Monday, Jul. 12, 1937
Nobelman's Doctrine
Argentina for 50 years has been the leader of Latin-American efforts to have done with the Monroe Doctrine. Therefore this week 400 banquet guests in Buenos Aires audibly rustled and gasped with surprise as Argentine Foreign Minister Dr. Carlos Saavedra Lamas, recent Nobel Peace Prizeman (TIME, Nov. 30), not only praised the Monroe Doctrine but went on to deliver what cables soon called "the most laudatory speech made about the United States in any Latin-American country in the last generation."

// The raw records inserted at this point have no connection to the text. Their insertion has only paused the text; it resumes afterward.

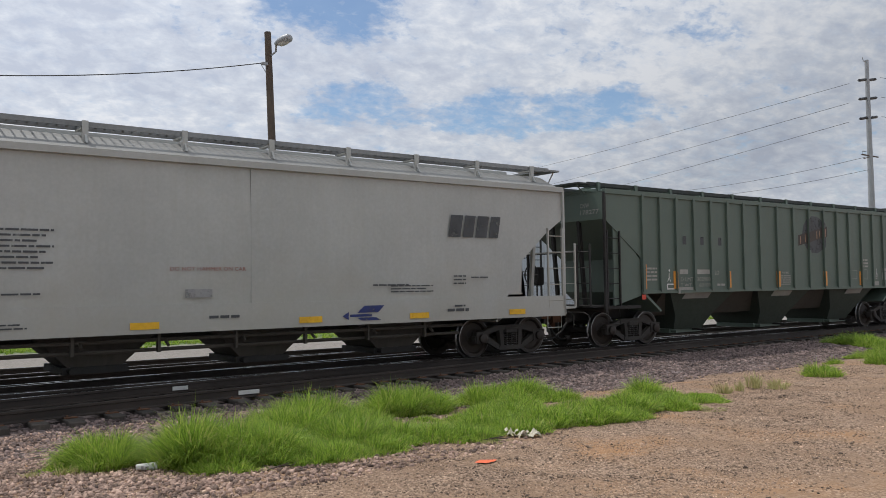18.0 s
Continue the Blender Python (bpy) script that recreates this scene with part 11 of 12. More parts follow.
# the steel transmission pole and the next one up the line
def steel_tower(yaw, dist, top_el, arms, label):
    h = height(dist, top_el)
    base = spot(yaw, dist, -0.4)
    t = thing("utility_pole", label, "utility pole", m=Matrix.Translation((base.x, base.y, 0)))
    part("pole", Solid().tube([(0, 0, -0.4), (0, 0, h)], [0.34, 0.17], 12), STEEL_POLE, t)
    part("top_bracket", Solid().tube([(0, 0, h - 0.2), (-0.6, 0, h - 0.15), (-0.75, 0, h + 0.15)], 0.04, 6), STEEL_POLE, t)
    for k, el in enumerate(arms):
        z = height(dist, el)
        for sx in (-1, 1):
            a, b = Vector((sx * 0.2, 0, z - 0.15)), Vector((sx * 1.75, 0.0, z - 0.45 if sx < 0 else z + 0.15))
            ins = Solid().tube([a, b], 0.035, 6)
            for m in range(7):
                c = a.lerp(b, 0.12 + 0.11 * m)
                d = (b - a).normalized()
                ins.tube([c - d * 0.05, c + d * 0.05], 0.13, 8)
            part("insulator", ins, INSULATOR, t)
    z = height(dist, arms[-1]) - 3.6
    part("cross_arm", Solid().beam((-1.5, 0, z), (1.5, 0, z), 0.1, 0.1).beam((-1.2, 0, z - 0.35), (0, 0, z - 0.1), 0.06, 0.06).tube([(-1.4, 0, z), (-1.4, 0, z + 0.3), (-0.7, 0, z + 0.35)], 0.03, 5), POLE_WOOD, t)
    return Vector((base.x, base.y, 0))


NEAR_T, FAR_T = (64.2, 85.0), (36.5, 210.0)
steel_tower(NEAR_T[0], NEAR_T[1], 13.21, (12.15, 11.05, 9.9), "tall grey steel transmission pole with insulators")
steel_tower(FAR_T[0], FAR_T[1], 6.9, (6.75, 5.4, 4.1), "distant grey steel transmission pole")
lines = thing("overhead_wires", "three thin transmission wires against the sky", "wire")
for el0, el1, y0 in ((11.95, 6.55, 63.2), (10.8, 5.2, 63.2), (9.65, 3.9, 63.1)):
    a = spot(y0, NEAR_T[1], height(NEAR_T[1], el0))
    b = spot(FAR_T[0], FAR_T[1], height(FAR_T[1], el1))
    part("cable", Solid().tube(hang(a, b, 0.8, 18), 0.02, 5), WIRE, lines)
    part("cable", Solid().tube(hang(spot(64.9, 84.5, height(84.5, el0 + 0.15)), spot(80.0, 120.0, height(120.0, el0 - 2.6)), 1.2, 10), 0.02, 5), WIRE, lines)
for el0, el1 in ((7.5, 6.2), (6.7, 5.9)):
    part("cable", Solid().tube(hang(spot(64.1, 84.5, height(84.5, el0)), spot(44.0, 125.0, height(125.0, el1)), 1.6, 16), 0.018, 5), WIRE, lines)


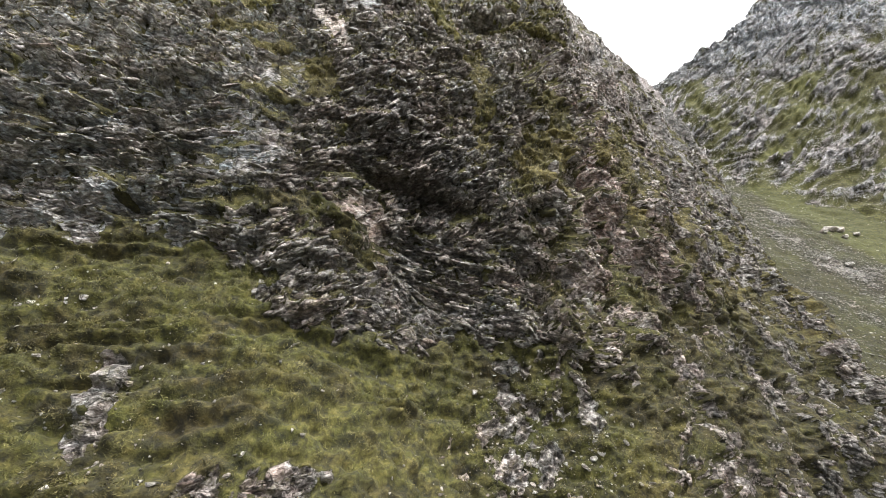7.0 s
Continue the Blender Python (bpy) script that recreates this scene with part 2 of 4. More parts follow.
def hill_material(name, size=1.0, hue=(1.0, 1.0, 1.0), sward=(1.0, 1.0, 1.0)):
    """Turf and schist, mixed by the land's own cover. size: how coarse the grain is. hue, sward: the tints of the stone and of the turf."""
    m, t, bsdf = material(name)
    where = t.nodes.new("ShaderNodeNewGeometry").outputs["Position"]
    rock, pale, warm, lush = field(t, "rock"), field(t, "pale"), field(t, "warm"), field(t, "lush")
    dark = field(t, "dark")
    k = 1 / size
    big = speckle(t, where, 0.35 * k, 3)
    mid = speckle(t, where, 2.2 * k, 5, 0.65)
    fine = speckle(t, where, 11 * k, 5, 0.7)
    flakes = speckle(t, where, 3.4 * k, 4, 0.65, (1, 1, 2.2), (0, 30, 0))
    tuft = speckle(t, where, 5.0 * k, 3, 0.6)
    crooked = bent(t, where, 2.0 * k, 0.45 * size)
    joint, block = fracture(t, crooked, 1.6 * k, (1, 1, 2.2), (0, 30, 0))
    joint_b, block_b = fracture(t, crooked, 4.2 * k, (1, 1, 1.8), (0, 30, 0))
    tiny = speckle(t, where, 26 * k, 3, 0.6)
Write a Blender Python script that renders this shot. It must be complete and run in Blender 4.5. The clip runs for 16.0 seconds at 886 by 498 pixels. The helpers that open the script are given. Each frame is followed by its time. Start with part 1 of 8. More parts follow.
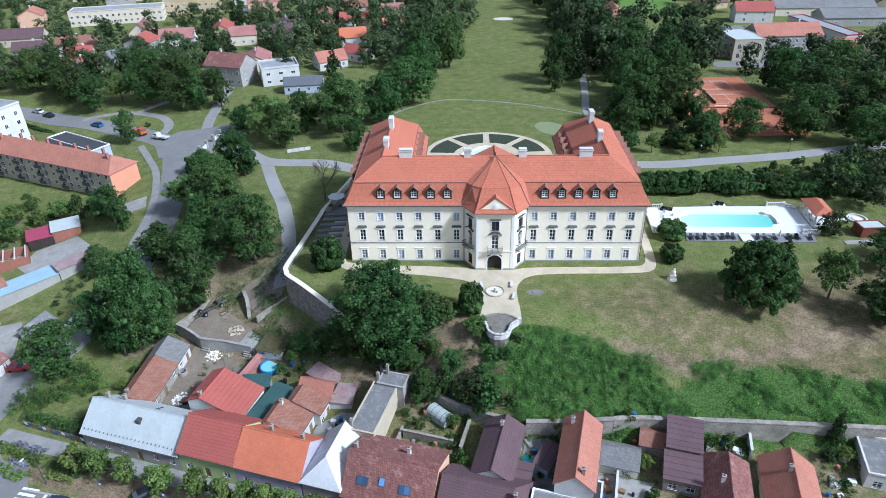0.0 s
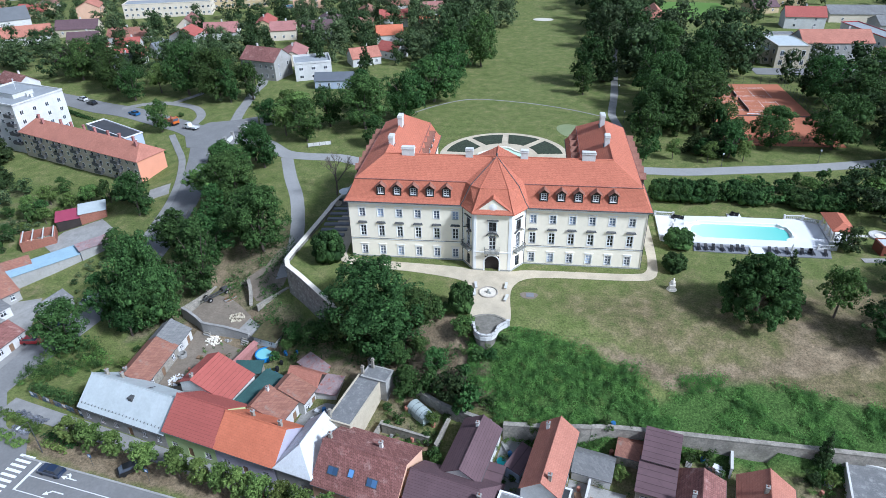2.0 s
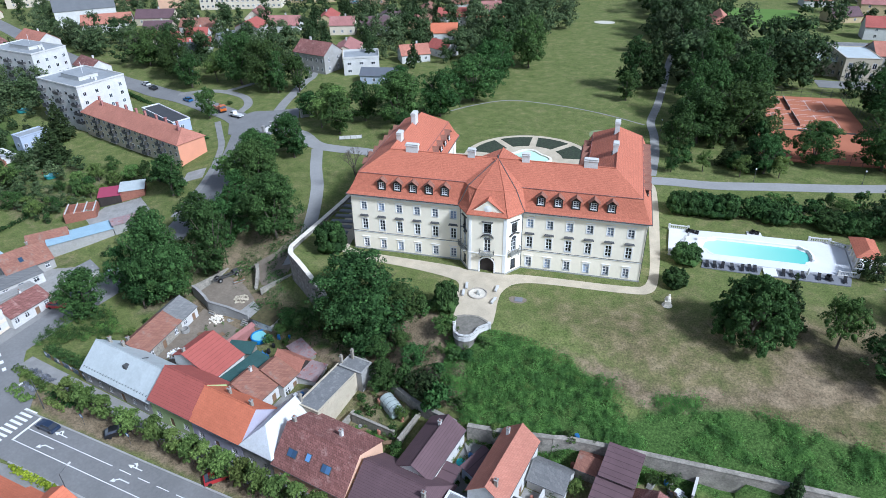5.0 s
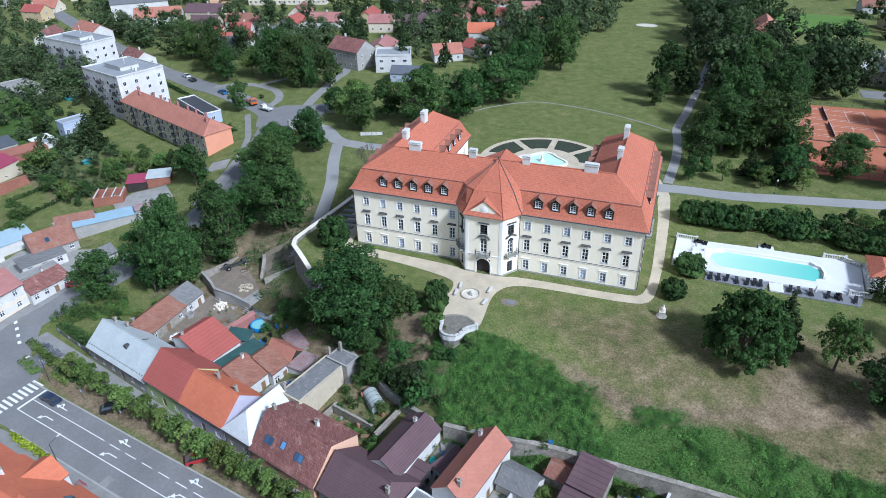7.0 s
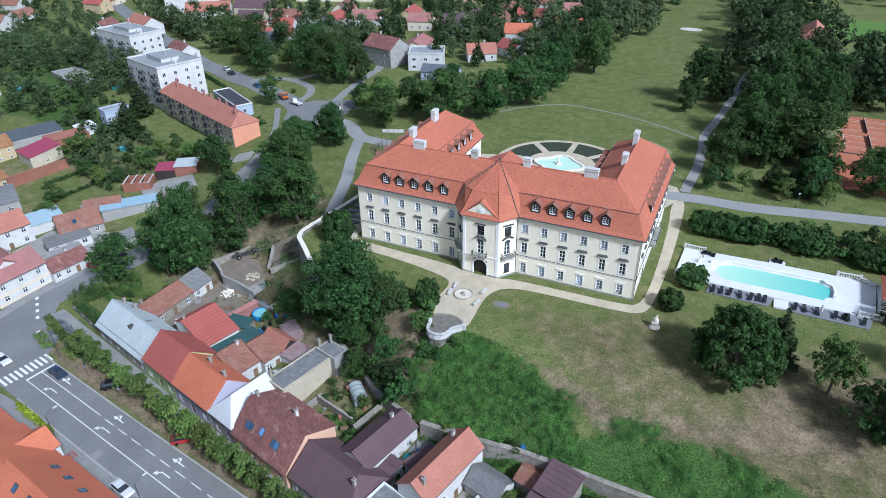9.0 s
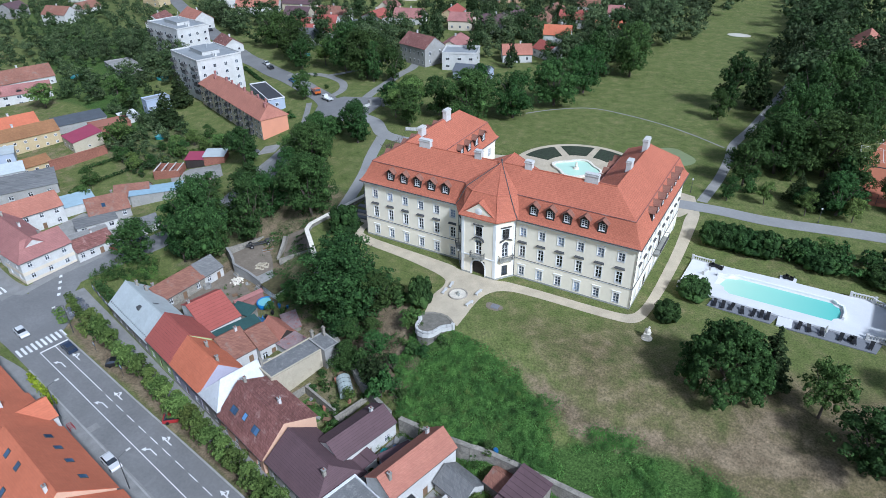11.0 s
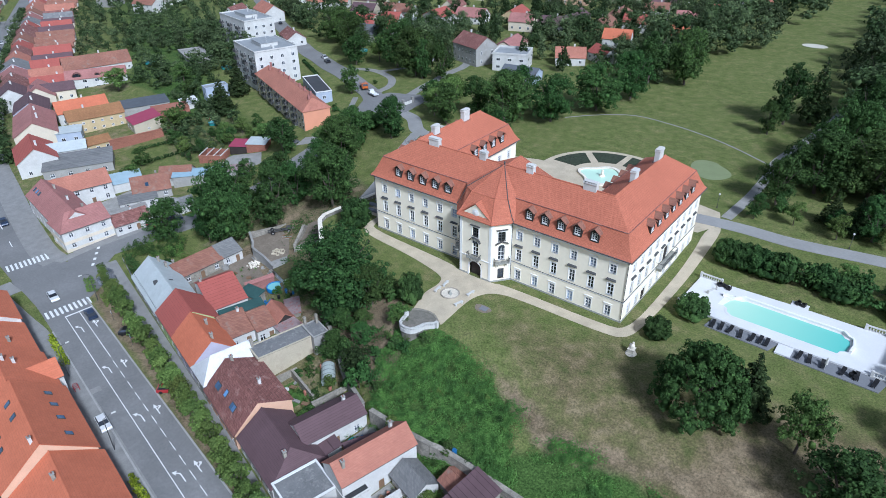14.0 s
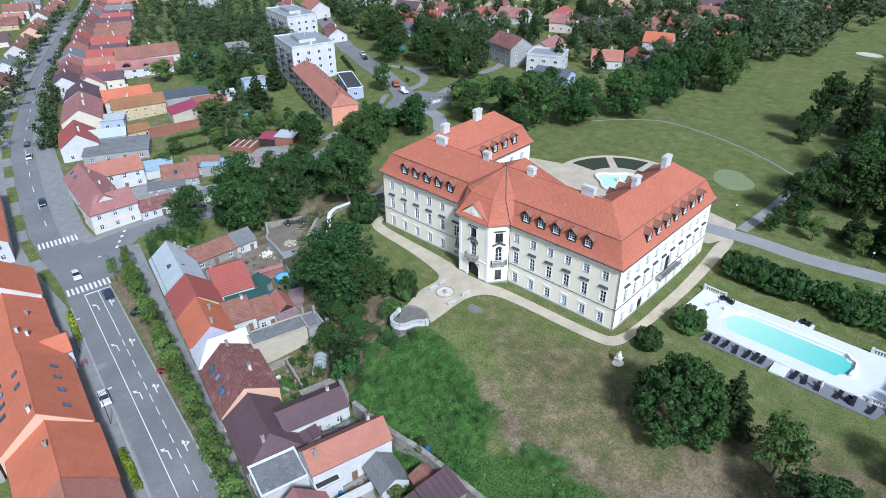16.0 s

"The great Republic of the North," cried Dr. Saavedra Lamas, "is a magnificent spectacle of human progress, continues to be in the contemporary world a creation that has never been surpassed in its political genius!" Monroe held, among other things, that a "republic is and always will be the invariable form of all governments in America," postulated the Argentine Foreign Minister. "Five countries of America, including our own. are about to elect new governments.*... It is NOT true that our Constitutions must be changed to adapt them to certain idealisms! . . . Monroe set up a retaining dam against any tendency ... to disturb the republican principles and existing political regimes in the Americas!"
Doughty General Agustin Justo, President of Argentina, has long been running this Republic in a manner smacking of Dictatorship. While still acting as Foreign Minister, Dr. Saavedra Lamas expects soon to retire. Not being in sympathy with Dictatorship, he gave the Monroe Doctrine a clever new twist, managed to make a speech which created a Latin-American sensation and which hardly could have been delivered in General Justo's Argentina had it been less clever.
*Others: Brazil, Chile, Colombia, Uruguay.